Find a Student Angle on Unemployment

With unemployment at 6.5 percent and predicted to rise to 8 percent by mid-2009, the impact will be far-reaching. Even to teens. Perhaps especially to teens, whose families could be affected and whose own job prospects diminished.

Poynter’s Al Tompkins suggests ways to cover this story and offers links to helpful background information in his Morning Meeting column today.

Tompkins reports:

Now, just more than 10.1 million people are unemployed. It is a number that is too big to really understand, which is why we need to put faces on the stories we report. Here are some ideas to help you get started:
  • The college student. In four weeks or so, winter graduation will occur, and a whole new generation of freshly-minted graduates will be looking for work. Graduation is often preceded by a job fair.
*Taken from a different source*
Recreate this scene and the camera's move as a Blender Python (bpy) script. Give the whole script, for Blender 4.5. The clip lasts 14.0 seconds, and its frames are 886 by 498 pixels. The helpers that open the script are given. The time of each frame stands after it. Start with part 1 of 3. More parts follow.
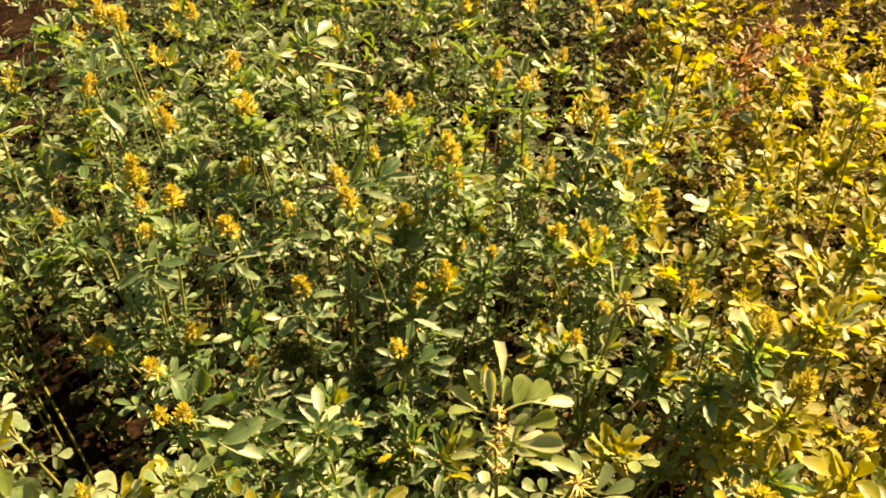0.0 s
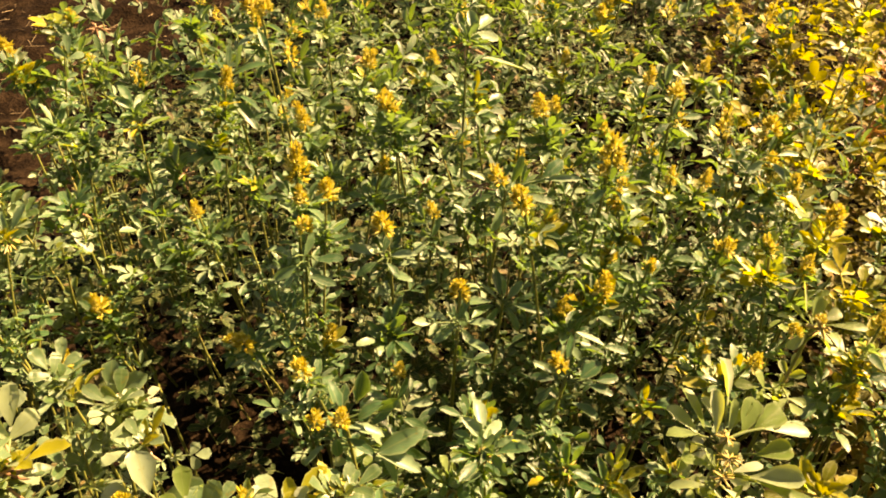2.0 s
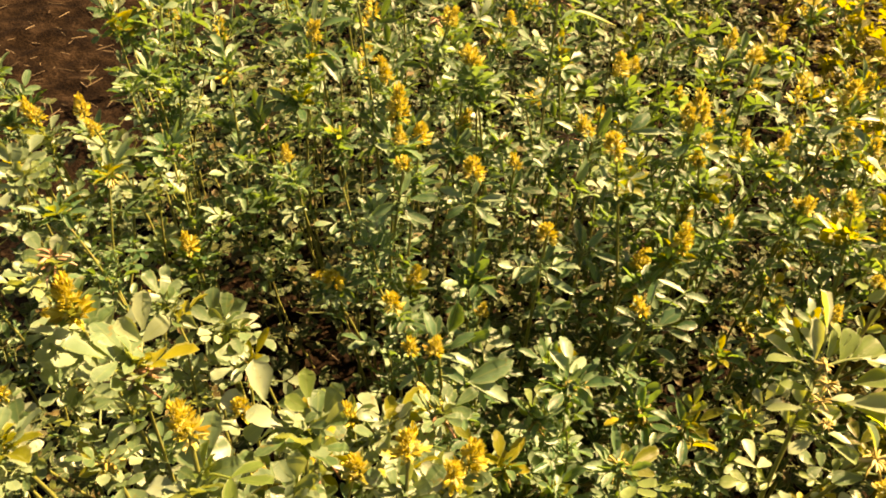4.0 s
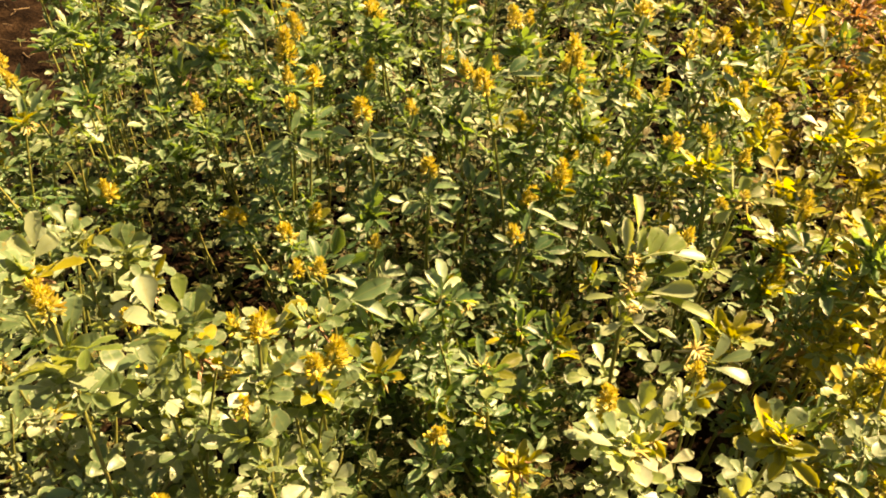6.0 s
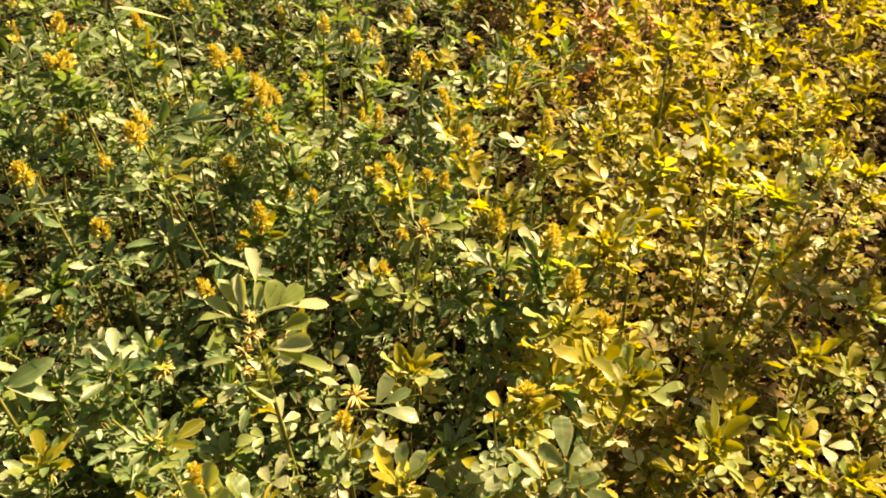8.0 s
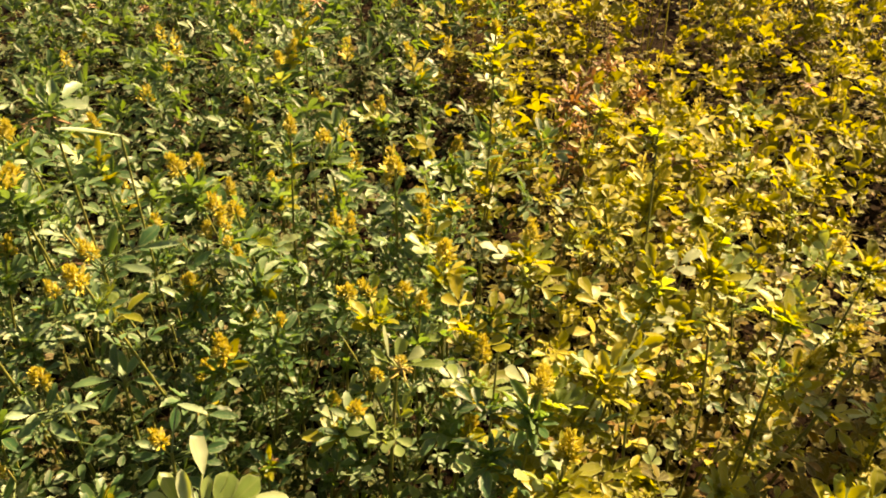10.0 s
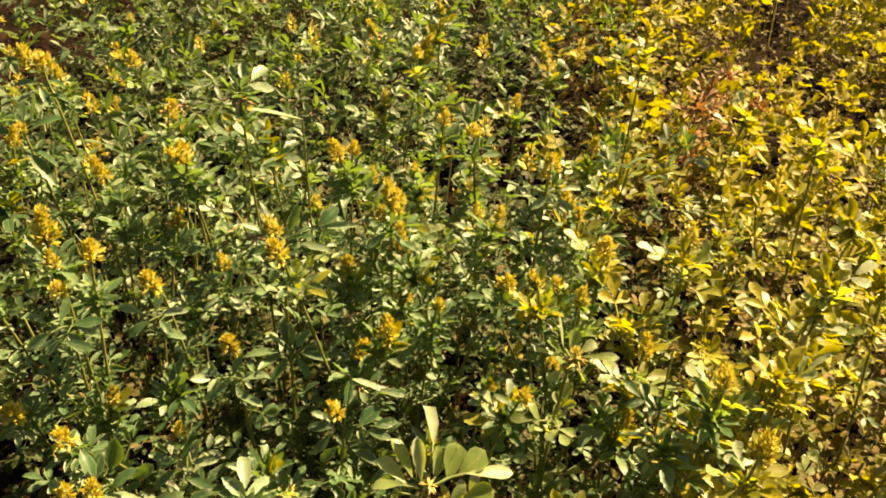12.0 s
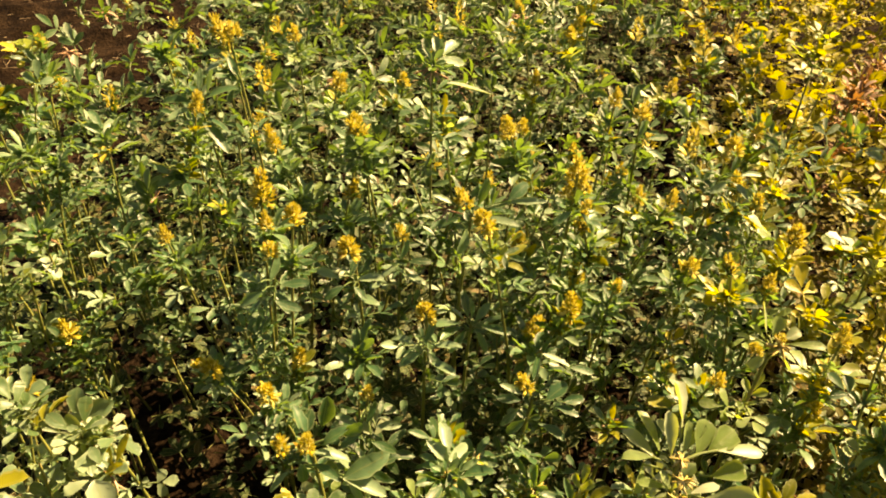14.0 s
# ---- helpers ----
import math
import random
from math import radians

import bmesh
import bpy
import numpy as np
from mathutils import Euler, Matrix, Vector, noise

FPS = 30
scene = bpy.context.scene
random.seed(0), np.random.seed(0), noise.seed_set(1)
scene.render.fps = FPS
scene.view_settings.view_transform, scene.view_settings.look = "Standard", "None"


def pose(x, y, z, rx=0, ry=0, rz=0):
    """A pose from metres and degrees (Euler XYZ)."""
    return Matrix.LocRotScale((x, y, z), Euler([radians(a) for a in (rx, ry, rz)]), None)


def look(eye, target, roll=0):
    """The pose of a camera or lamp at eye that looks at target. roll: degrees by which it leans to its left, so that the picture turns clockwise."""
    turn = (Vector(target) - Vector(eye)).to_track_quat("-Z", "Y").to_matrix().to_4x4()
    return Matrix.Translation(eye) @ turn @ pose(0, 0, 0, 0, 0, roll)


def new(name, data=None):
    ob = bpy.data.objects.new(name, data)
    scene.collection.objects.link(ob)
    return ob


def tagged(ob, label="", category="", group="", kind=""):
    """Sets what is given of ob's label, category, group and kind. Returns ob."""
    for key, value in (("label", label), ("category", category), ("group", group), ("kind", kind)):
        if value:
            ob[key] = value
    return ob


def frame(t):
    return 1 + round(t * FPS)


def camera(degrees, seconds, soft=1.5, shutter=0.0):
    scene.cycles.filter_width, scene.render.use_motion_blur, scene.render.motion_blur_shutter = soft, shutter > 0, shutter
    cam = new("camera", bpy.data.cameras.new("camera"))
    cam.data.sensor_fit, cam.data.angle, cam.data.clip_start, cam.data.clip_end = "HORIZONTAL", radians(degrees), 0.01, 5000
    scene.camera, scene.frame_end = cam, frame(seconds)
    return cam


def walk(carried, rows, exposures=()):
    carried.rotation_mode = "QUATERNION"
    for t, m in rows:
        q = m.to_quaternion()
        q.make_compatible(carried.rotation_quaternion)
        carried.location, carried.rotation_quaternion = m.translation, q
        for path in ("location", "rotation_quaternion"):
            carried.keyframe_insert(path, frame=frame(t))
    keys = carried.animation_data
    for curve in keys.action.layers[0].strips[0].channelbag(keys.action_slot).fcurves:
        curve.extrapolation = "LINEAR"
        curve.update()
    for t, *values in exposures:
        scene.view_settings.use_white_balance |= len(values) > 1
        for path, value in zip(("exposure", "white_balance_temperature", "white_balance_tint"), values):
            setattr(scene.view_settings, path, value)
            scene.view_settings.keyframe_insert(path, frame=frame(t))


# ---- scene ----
cam = camera(60.0, 14.0, 1.85)
PATH = [
    (0, (0.037, 0.058, 0.89), (0.018, 1.56, -0.43), 2.1),
    (0.5, (0.018, 0.081, 0.891), (-0.007, 1.612, -0.396), 2.0),
    (1, (-0.018, 0.073, 0.88), (-0.101, 1.619, -0.387), 2.1),
    (1.5, (-0.037, 0.079, 0.866), (-0.158, 1.6, -0.427), 1.3),
    (2, (-0.052, 0.074, 0.851), (-0.214, 1.601, -0.43), 1.3),
    (2.5, (-0.062, 0.072, 0.843), (-0.241, 1.568, -0.472), 1.3),
    (3, (-0.09, 0.063, 0.848), (-0.3, 1.557, -0.466), 1.8),
    (3.2, (-0.101, 0.055, 0.847), (-0.337, 1.551, -0.459), 1.5),
    (5.3, (-0.054, -0.009, 0.836), (-0.286, 1.457, -0.503), 1.7),
    (5.5, (-0.046, -0.016, 0.838), (-0.272, 1.453, -0.501), 1.1),
    (6, (-0.008, -0.027, 0.844), (-0.175, 1.441, -0.503), 2.5),
    (6.5, (0.042, -0.02, 0.855), (-0.036, 1.473, -0.474), 2.3),
    (7, (0.08, -0.018, 0.862), (0.075, 1.497, -0.444), 3.0),
    (7.5, (0.122, -0.007, 0.857), (0.196, 1.511, -0.443), 3.9),
    (8, (0.152, 0.014, 0.851), (0.284, 1.526, -0.451), 3.2),
    (8.5, (0.169, 0.047, 0.864), (0.336, 1.588, -0.401), 3.1),
    (8.7, (0.174, 0.059, 0.866), (0.35, 1.603, -0.393), 2.4),
    (10.8, (0.129, 0.107, 0.875), (0.298, 1.698, -0.326), 2.2),
    (11, (0.116, 0.107, 0.878), (0.288, 1.698, -0.321), 3.0),
    (11.5, (0.087, 0.092, 0.859), (0.196, 1.688, -0.341), 3.3),
    (12, (0.064, 0.089, 0.869), (0.107, 1.673, -0.35), 2.8),
    (12.5, (0.037, 0.09, 0.874), (0.048, 1.672, -0.349), 2.0),
    (13, (-0.002, 0.087, 0.872), (-0.048, 1.655, -0.368), 2.2),
    (13.5, (-0.023, 0.081, 0.869), (-0.125, 1.645, -0.374), 1.6),
    (14, (-0.037, 0.076, 0.859), (-0.164, 1.633, -0.39), 1.6),
]
walk(cam, [(t, look(eye, target, roll)) for t, eye, target, roll in PATH], [(0, 2.32, 11400, 27), (3, 2.40, 11400, 30), (5.5, 2.35, 11400, 29), (7, 2.35, 11400, 29), (8.5, 2.19, 11100, 25), (11, 2.13, 10900, 20), (14, 2.25, 11000, 23)])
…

When is the job fair, and what are recruiters hearing? There are also “virtual” job fairs. Do these fairs work?
  • The military recruiter. When people get hard-up for work, the military might become a more attractive option, even in wartime. Are recruiters seeing more interest in this? Is a steady job a motivation? The Huffington Post raised the question of whether the military might be a more attractive option now that Obama has been elected and promises to get America out of Iraq.
  • Holiday Helpers. Just about anyone who wanted a job used to be able to find one during the Christmas season, when retailers would hire seasonal help. Not this year, though.  
Consumer electronics chain Best Buy Inc. said last month that it would hire fewer seasonal workers this year. The Minneapolis-based company said it anticipates hiring 16,000 to 20,000 employees for this holiday season, compared with the roughly 26,000 people it hired for the season last year. The company is also leaving the decision up to the stores as to how many staff to hire, rather than the corporation setting the staffing levels.

This year’s holiday hiring levels are also being depressed by the rash of store closings and liquidations that have picked up in recent weeks.

Find the people in your community who are affected. Talk with them. Spend time with them. Tel their stories.